Top Republicans have taken aim at President Joe Biden's proposals on immigration reform, which includes proposed legislation and a flurry of executive orders.
Sen. Ted Cruz (R-Texas) said Biden's actions "encourage illegal immigration at the expense of American jobs and workers" and House Minority Leader Kevin McCarthy (R-Calif.) called them an "affront to the rule of law."
Biden also signed an executive order revising civil immigration enforcement policies and priorities, revoking Trump's 2017 executive order, Enhancing Public Safety in the Interior of the United States.
Biden's order directs relevant agencies to review enforcement procedures and issue new guidance that accords with the stated values and priorities of safeguarding "the dignity and well-being of all families and communities" and addressing the humanitarian challenges at the southern border while ensuring security.
The president has also sent a new draft bill to Congress titled the U.S. Citizenship Act of 2021, with three core target areas: prioritizing smart border controls, addressing the root causes of migration, and enhancing pathways to citizenship, including for the 11 million immigrants now in the country illegally.
Cruz, in a Jan. 20 statement, criticized Biden's immigration thrust.
"It is deeply troubling that most of Joe Biden's first acts as president were to protect illegal immigrants and encourage illegal immigration at the expense of American jobs and workers," he stated. "Not only has he chosen to halt construction of a wall on America's southern border and to continue Barack Obama's illegal executive amnesty by preserving the Deferred Action for Childhood Arrivals (DACA) program, but he is promoting open-borders legislation that would gift citizenship to over 11 million illegal immigrants, roll back immigration enforcement, and promote and increase foreign labor at a time when many Americans desperately need work.

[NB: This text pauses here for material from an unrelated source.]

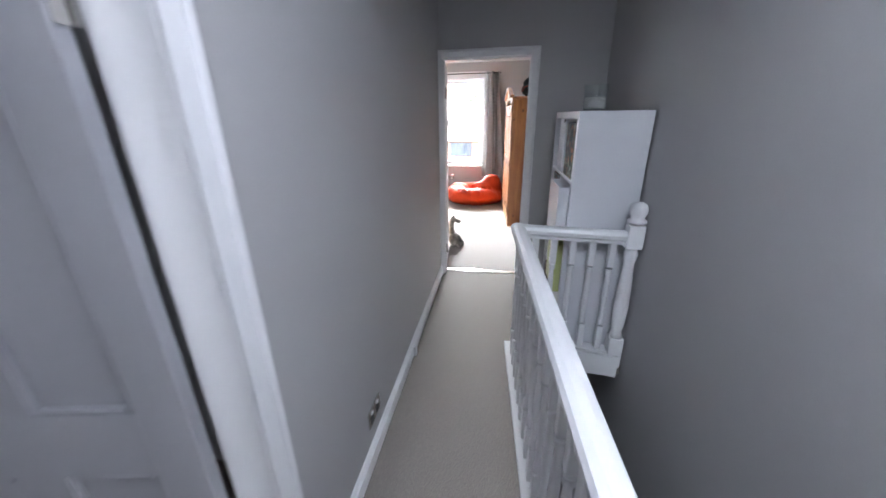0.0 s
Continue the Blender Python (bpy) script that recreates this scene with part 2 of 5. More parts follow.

"These actions illustrate that today's Democratic Party puts people here illegally—or attempting to come here illegally—before American workers."
Noting that there are still nearly 11 million unemployed U.S. citizens, McCarthy said that "pushing a bill that grants citizenship to 11 million people living in the country illegally is an affront to the rule of law and will divert focus away from helping American citizens who want to go back to work."
He argued that Biden's proposal also encourages more illegal immigration, "which further detracts resources and energy away from the needs of American citizens." McCarthy lamented the fact that Biden's plan doesn't include any additional funds for physical barriers and other infrastructure to protect the southern border.
"This problem is worsened by President Biden’s irresponsible executive order to halt wall construction along the southern border," McCarthy said, adding that he expects other Republicans to come out in opposition to Biden's plans on immigration.
White House press secretary Jen Psaki defended the draft bill at her first briefing in the role, saying that the act modernizes the immigration system and provides "hardworking people who have enriched our communities and lived here for decades an opportunity to earn citizenship."
"The president’s priority reflected in the bill are [sic] to responsibly manage the border, keep families together, grow our economy, address the root causes of migration from Central America, and ensure that America can remain a refuge for those fleeing prosecution," Psaki said.